Blockchain Technology: The future of startups

Blockchain Technology: The future of startups

The blockchain technology market has been predicted to shoot up from 4.9 billion USD to around 67.4 billion USD by 2026. According to the data collected from CB Insights, multiple startups and established firms that invested in this naive technology saw a record rise of $4.3 billion which is around nine folds higher than the revenue generated last year. These numbers are deemed to grow higher as most of industries will continue adopting blockchain technology in the future. Owing to the security and transparency blockchain offers, companies are big-time investing in adapting blockchain-based operations. IBM, the tech giant, has already invested $200 million and many European companies are exploring options. So let's first understand what this technology is and why it has become so promising for the future?

What is Blockchain Technology?

Blockchain is a distributed, decentralized ledger with records of transactions that are immutable. In simple words, it is a process of recording information in a way that cannot be changed, deleted, updated, or altered. It is called Distributed Ledger Technology (DLT) because each ledger is duplicated and distributed amongst all the network participants. This ensures complete transparency in the transactions because each participant in the network has a copy of the ledger.

How does Blockchain work?

Blockchain has a primary unit where the information of any transaction is stored which is called a block. When the information stored in one block overflows, the second block links itself to the corresponding first block via identifying the hash.

Hash is a cryptographic signature ( a unique code) that is generated for each block. Now once the first block is filled with information, a second block is created with its own hash code and a hash code of the previous block which helps it identify its position (i.e. after the first block) to link itself and create the chain. Subsequently, each block connects with the previous and the next block following the same protocol forming a sequence of transactions. This sequence has a timestamp and the hash as mentioned above. Now even if the hacker will maliciously try to corrupt the system, the change in any block will be directly reflected which the network participants can easily identify.
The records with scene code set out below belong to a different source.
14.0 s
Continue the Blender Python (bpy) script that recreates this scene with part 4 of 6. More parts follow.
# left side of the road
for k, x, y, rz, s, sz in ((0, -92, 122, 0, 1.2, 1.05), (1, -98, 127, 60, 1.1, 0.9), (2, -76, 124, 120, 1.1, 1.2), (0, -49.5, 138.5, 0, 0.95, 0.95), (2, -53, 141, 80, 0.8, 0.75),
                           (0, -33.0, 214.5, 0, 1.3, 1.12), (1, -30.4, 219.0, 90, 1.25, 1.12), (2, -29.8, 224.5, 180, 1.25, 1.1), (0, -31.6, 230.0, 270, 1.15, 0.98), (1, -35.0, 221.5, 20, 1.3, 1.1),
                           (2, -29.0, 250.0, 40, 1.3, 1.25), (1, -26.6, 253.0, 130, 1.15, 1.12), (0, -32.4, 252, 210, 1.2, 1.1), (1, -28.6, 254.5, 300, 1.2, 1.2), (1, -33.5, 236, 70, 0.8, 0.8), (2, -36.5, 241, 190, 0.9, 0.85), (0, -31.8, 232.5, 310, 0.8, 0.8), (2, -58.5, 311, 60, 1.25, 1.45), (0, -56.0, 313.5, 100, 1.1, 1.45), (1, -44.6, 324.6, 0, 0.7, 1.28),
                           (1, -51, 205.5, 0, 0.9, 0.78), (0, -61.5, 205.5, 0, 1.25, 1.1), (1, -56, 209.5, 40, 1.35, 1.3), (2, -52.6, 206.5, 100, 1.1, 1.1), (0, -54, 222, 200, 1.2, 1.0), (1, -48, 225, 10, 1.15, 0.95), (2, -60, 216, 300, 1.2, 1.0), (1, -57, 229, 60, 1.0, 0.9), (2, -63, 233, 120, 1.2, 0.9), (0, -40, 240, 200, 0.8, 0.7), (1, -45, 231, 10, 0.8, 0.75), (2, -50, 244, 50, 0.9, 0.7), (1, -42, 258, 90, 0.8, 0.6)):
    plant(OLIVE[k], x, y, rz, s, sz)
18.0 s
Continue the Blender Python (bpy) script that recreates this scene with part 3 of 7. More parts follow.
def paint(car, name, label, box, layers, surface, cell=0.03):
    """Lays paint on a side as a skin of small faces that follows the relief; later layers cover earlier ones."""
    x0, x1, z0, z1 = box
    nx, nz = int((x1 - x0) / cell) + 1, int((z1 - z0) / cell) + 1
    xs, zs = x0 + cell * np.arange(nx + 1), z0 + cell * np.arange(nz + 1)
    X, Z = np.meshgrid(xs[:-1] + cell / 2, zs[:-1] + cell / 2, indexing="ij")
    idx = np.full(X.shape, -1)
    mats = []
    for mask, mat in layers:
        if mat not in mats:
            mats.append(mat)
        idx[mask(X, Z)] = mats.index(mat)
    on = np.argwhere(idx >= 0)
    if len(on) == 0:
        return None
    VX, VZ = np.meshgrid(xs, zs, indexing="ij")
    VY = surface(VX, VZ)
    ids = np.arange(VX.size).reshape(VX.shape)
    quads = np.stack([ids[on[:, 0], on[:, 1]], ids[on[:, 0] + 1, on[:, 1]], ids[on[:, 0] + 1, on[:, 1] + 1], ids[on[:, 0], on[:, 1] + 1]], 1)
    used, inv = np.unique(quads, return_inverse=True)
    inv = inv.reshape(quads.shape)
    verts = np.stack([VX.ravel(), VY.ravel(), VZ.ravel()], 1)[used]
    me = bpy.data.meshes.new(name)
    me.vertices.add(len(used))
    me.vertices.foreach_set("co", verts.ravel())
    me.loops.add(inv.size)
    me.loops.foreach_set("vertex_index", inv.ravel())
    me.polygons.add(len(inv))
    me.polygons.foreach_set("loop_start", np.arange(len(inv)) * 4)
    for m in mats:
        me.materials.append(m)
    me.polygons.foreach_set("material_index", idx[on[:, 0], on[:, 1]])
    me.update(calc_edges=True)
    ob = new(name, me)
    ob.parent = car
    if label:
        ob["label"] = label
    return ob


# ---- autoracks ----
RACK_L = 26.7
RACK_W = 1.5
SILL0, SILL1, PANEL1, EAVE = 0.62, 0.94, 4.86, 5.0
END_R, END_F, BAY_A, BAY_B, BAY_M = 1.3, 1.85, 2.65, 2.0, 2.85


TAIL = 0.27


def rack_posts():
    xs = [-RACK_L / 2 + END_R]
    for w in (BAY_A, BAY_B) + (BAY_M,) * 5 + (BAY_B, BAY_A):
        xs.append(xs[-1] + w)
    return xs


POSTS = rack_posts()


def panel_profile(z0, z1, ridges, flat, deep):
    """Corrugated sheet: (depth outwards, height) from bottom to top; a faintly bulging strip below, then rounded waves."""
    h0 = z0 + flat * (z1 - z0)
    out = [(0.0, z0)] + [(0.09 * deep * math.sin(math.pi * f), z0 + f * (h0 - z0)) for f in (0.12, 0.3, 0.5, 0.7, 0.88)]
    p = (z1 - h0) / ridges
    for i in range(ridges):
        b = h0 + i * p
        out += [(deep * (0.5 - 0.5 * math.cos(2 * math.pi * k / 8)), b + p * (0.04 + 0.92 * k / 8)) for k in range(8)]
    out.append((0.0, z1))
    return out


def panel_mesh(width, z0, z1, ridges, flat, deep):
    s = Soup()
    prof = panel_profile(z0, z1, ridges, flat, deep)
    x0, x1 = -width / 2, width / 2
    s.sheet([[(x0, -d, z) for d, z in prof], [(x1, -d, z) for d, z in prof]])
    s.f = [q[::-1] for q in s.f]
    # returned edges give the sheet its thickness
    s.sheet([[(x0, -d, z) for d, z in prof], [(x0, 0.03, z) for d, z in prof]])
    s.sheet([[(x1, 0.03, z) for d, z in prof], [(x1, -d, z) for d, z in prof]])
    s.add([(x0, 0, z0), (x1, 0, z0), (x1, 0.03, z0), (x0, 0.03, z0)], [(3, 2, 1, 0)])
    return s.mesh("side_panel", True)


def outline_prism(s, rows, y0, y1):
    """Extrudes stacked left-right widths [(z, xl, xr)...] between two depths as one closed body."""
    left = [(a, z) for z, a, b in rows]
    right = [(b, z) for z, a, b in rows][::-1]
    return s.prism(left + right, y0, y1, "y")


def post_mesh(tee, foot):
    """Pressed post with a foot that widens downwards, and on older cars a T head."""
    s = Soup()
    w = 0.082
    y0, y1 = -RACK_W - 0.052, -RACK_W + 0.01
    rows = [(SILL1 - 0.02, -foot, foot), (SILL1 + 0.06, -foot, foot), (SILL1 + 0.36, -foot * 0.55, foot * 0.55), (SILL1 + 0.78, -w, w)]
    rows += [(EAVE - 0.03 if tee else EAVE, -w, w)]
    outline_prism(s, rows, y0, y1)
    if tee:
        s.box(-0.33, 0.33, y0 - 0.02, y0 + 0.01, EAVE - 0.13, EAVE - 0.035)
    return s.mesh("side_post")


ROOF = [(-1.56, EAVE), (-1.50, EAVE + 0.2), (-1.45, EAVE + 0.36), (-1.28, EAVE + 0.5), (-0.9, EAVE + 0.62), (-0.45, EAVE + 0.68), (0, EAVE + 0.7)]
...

The reason being, even if there is a slight change in the records of the block, another block with a different hash ID will be created which can be identified easily. The hacker will have to alter the hash numbers of the entire network to make these changes unrecognizable. This is technically impossible because there would be 1000s and millions of blocks already created in the system which would take ages to get tempered. Thus, blockchain technology, especially when designed and executed by a custom blockchain development company, proves to be 99.9% secure and tamper-evident.

Step by Step process of Blockchain:

  • A new transaction takes place. This data is distributed to all the linked systems across the world.

  • The network participants confirm the validity of the records/transaction.

  • Once validated, this transaction is clustered with the previous block holding similar previous transactions.

  • Simultaneously with each transaction holding similar records, a chain of blocks is created. These blocks form a collection of all the transactions that have happened to date.

  • The transaction is processed to be complete.

Benefits of Blockchain

Systems can be vulnerable to cyberattacks and as a result, could delay outcomes and waste efforts. To avoid such things to happen, blockchain has paved a secure way wherein there would be absolutely no security breaches at all. So here are some of the biggest advantages that blockchain startups can enjoy.

Highest Security

None of the record-keeping systems are as secure as blockchain. Blockchain secures every record by encrypting and tagging it to the previous as well as the next immediate record via hashing method. Whatever is recorded on a blockchain is immutable and since each record has a copy of it in the node, it is not possible to make changes. Any change will be automatically rejected by other nodes.

Enhanced performance

Blockchain improves efficiency and accelerates all the processes by introducing automation and eliminating human errors. Since the transactions are stored in decentralized ledgers, the data validation becomes more trustworthy, quick, and efficient.

Greater Traceability

Blockchain creates a network of transparent supply chains which could be used to trace events like loss of goods, theft, etc. Each and every part of the supply chain process can be traced to ensure there is no alteration of the records.

Reduced Cost

Businesses put a great deal of money in managing their operations via third parties which can be otherwise used for innovation and business improvement. Blockchain eliminates the cost associated with third-party vendors. Since this technology doesn't need validation of transactions, there is no further cost involved.